Aston Villa also followed up a domestic title with Continental supremacy. There was silverware for West Bromwich Albion and, in the League Cup, most of the above plus Leicester and Stoke. As recently as 1983-84 nine of the top-flight clubs were from the Midlands.

However, the region’s clubs made up the bottom six places that season and their fortunes have gone downhill ever since. Midlands football now seems in the same terminal decline as a native car industry that was once the region’s economic engine.

Three of the four clubs still in the top flight are fighting relegation, with Aston Villa and Leicester in the drop zone and Albion just four points clear.

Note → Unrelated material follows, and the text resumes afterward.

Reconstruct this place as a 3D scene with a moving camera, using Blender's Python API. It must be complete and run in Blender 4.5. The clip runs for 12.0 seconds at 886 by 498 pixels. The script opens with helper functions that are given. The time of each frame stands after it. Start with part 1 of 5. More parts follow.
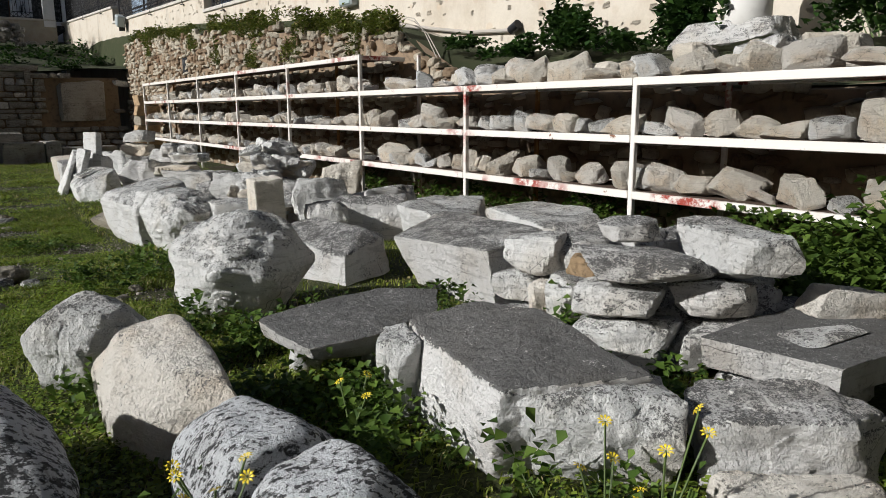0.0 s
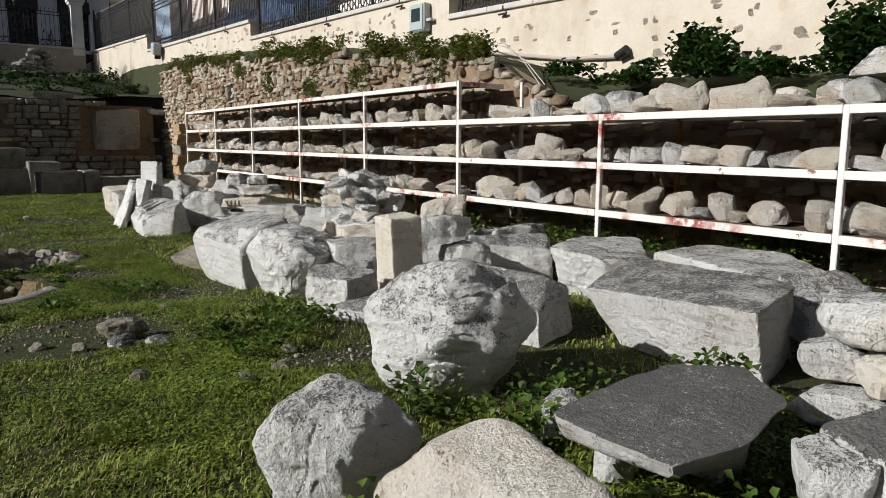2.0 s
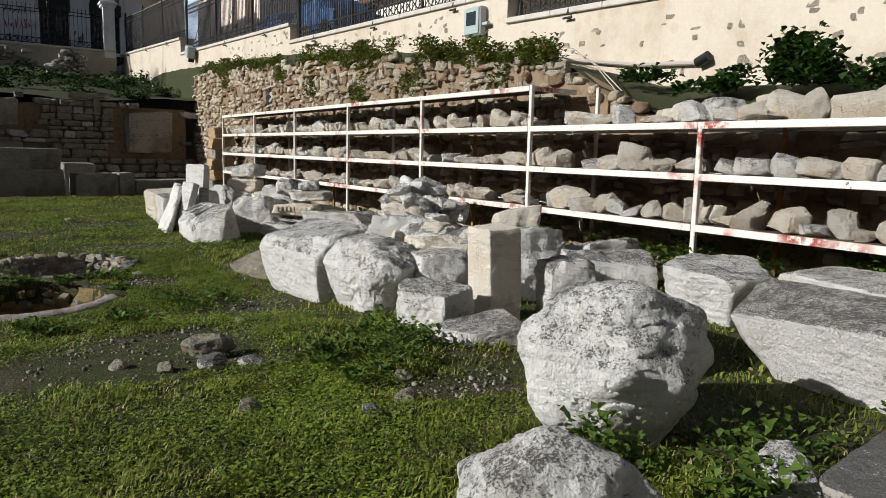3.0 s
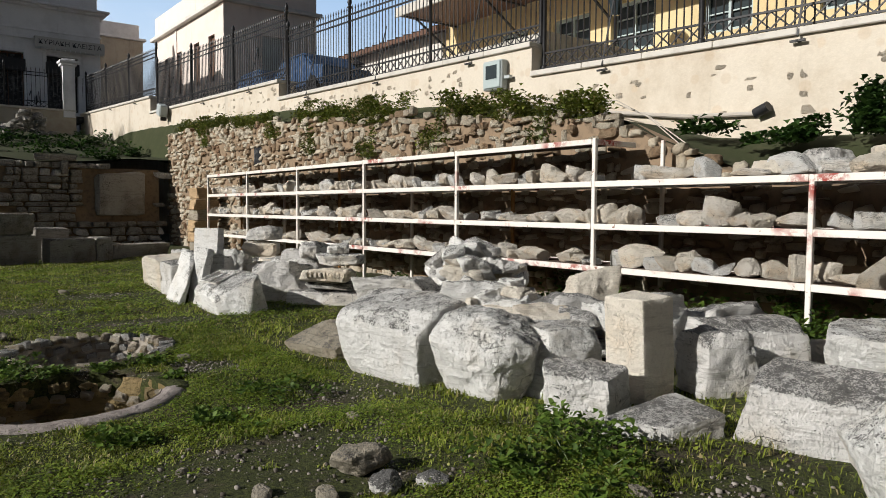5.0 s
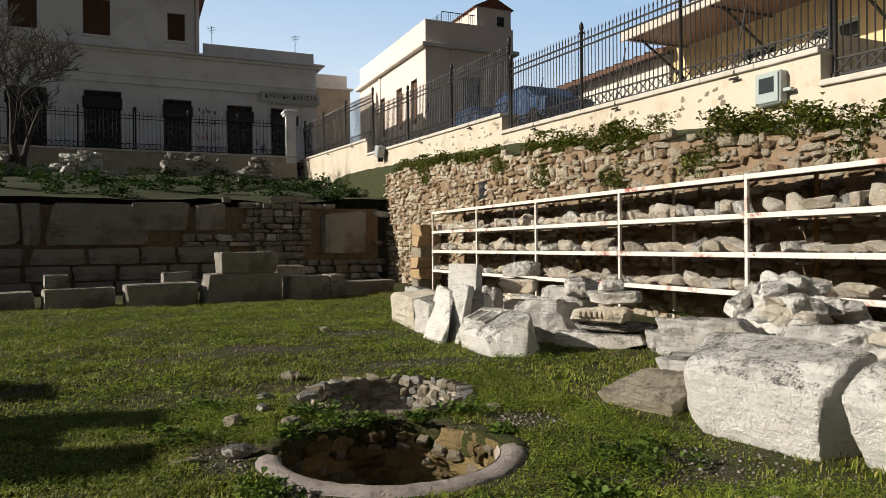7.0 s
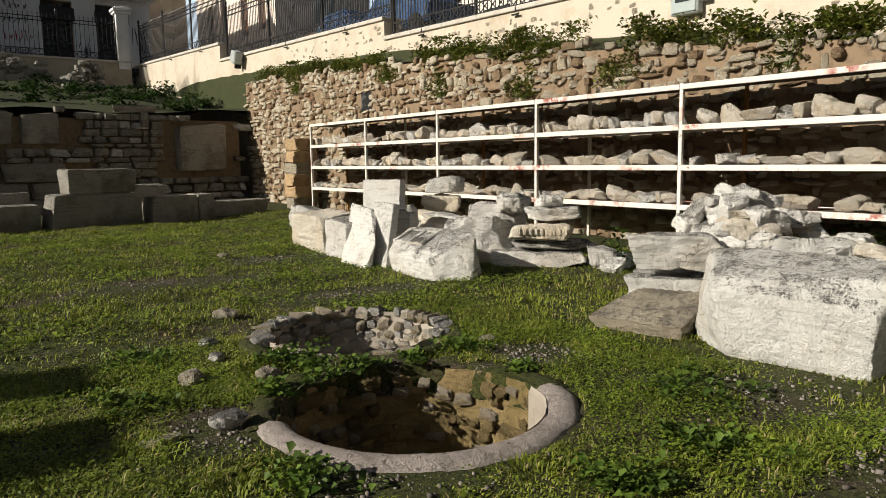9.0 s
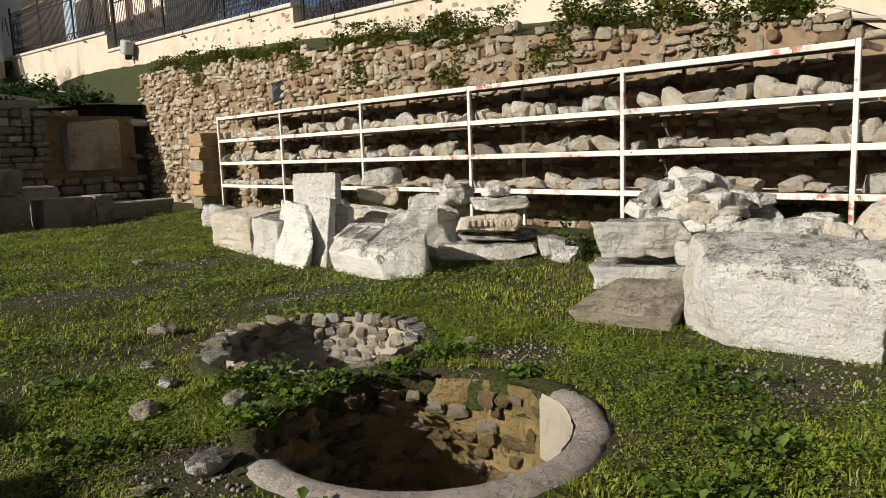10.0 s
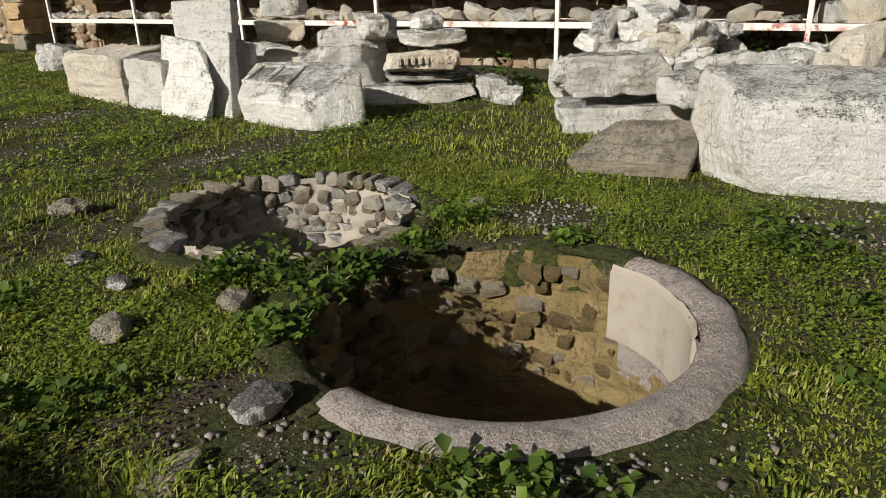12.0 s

Nottingham Forest players parade the European Cup in 1979 (GETTY IMAGES)

Derby are prospering in the Championship, and Wolves continue to recover from their descent into League One, but Nottingham Forest have spent much of the winter in turmoil while Coventry are on the brink of dropping into the fourth division for the first time since the 1950s.

Aside from Stoke and Derby, the only cheer is provided by Walsall’s forthcoming Wembley date in the Johnstone’s Paint Trophy, and the League Two promotion challenges of Burton Albion and Shrewsbury Town.

At the top end of the game, however, the Midlands has become an irrelevance. Not since 1994-95, when Stan Collymore’s goal took Frank Clark’s Nottingham Forest to third place, has a club from the area even finished in the top three.

The new television deal may change matters. The millions on offer make English clubs even more attractive to overseas investors, some of whom may decide to may a pitch for glory as well as earnings.

Only West Bromwich, Wolves and Stoke, of the region’s big clubs, are still in British control. Villa, Derby and Coventry are owned by Americans, the latter via a hedge fund, Forest by Kuwaitis, Leicester by Thais. Birmingham’s Hong Kong Chinese owner is in jail.

In this respect it is the same as the car industry: all those great British marques are now in overseas hands. Mini and Rolls Royce are part of Germany’s BMW group, Jaguar Land Rover is a sub-section of Tata, the Indian conglomerate, Lotus is Malaysian, Aston Martin Kuwaiti, Bentley part of Volkswagen and MG run by China.

Maybe the HS2 rail project will help revive the Midlands, maybe not. Maybe, had the national stadium been built there instead of Wembley it would have raised the region’s football profile – not that putting St George’s Park in Derbyshire has.

Maybe there is no solution. London has glamour, Manchester United and Liverpool a fabled history, Manchester City limitless wealth and a growing cachet. The Midlands has a lot of clubs whose best days appear to be behind them. Unless one of them can turn the tide of history, and storm to Wembley success in May.